In your copy, include every line of the listing below exactly but none of the pictures.

Source excerpt ▸

-- -- --

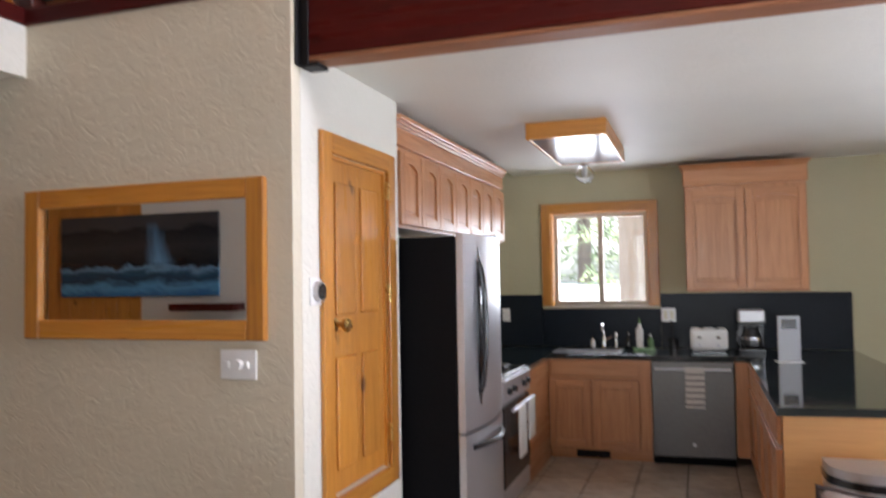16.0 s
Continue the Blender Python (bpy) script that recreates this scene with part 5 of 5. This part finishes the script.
# ---- wall art ----
wa = thing("wall_art", "grey metal pine forest silhouette on the dining wall", "wall art")
AY, AZ = 6.40, 1.54
gb = extrude_poly([(AY, AZ), (AY - 0.05, AZ + 0.07), (AY - 0.13, AZ + 0.135), (AY - 0.22, AZ + 0.10), (AY - 0.40, AZ + 0.115), (AY - 0.62, AZ + 0.10), (AY - 0.85, AZ + 0.115), (AY - 1.02, AZ + 0.10),
                   (AY - 0.99, AZ + 0.05), (AY - 0.88, AZ + 0.015), (AY - 0.76, AZ + 0.035), (AY - 0.66, AZ + 0.0), (AY - 0.53, AZ + 0.03), (AY - 0.34, AZ + 0.015), (AY - 0.20, AZ + 0.06), (AY - 0.10, AZ + 0.055)], 'x', RX - 0.016, RX - 0.010)
part("ground_silhouette", gb, M_GALV, wa)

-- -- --

Response for this exercise ▸
16.0 s
Continue the Blender Python (bpy) script that recreates this scene with part 5 of 5. This part finishes the script.
# ---- wall art ----
wa = thing("wall_art", "grey metal pine forest silhouette on the dining wall", "wall art")
AY, AZ = 6.40, 1.54
gb = extrude_poly([(AY, AZ), (AY - 0.05, AZ + 0.07), (AY - 0.13, AZ + 0.135), (AY - 0.22, AZ + 0.10), (AY - 0.40, AZ + 0.115), (AY - 0.62, AZ + 0.10), (AY - 0.85, AZ + 0.115), (AY - 1.02, AZ + 0.10),
                   (AY - 0.99, AZ + 0.05), (AY - 0.88, AZ + 0.015), (AY - 0.76, AZ + 0.035), (AY - 0.66, AZ + 0.0), (AY - 0.53, AZ + 0.03), (AY - 0.34, AZ + 0.015), (AY - 0.20, AZ + 0.06), (AY - 0.10, AZ + 0.055)], 'x', RX - 0.016, RX - 0.010)
part("ground_silhouette", gb, M_GALV, wa)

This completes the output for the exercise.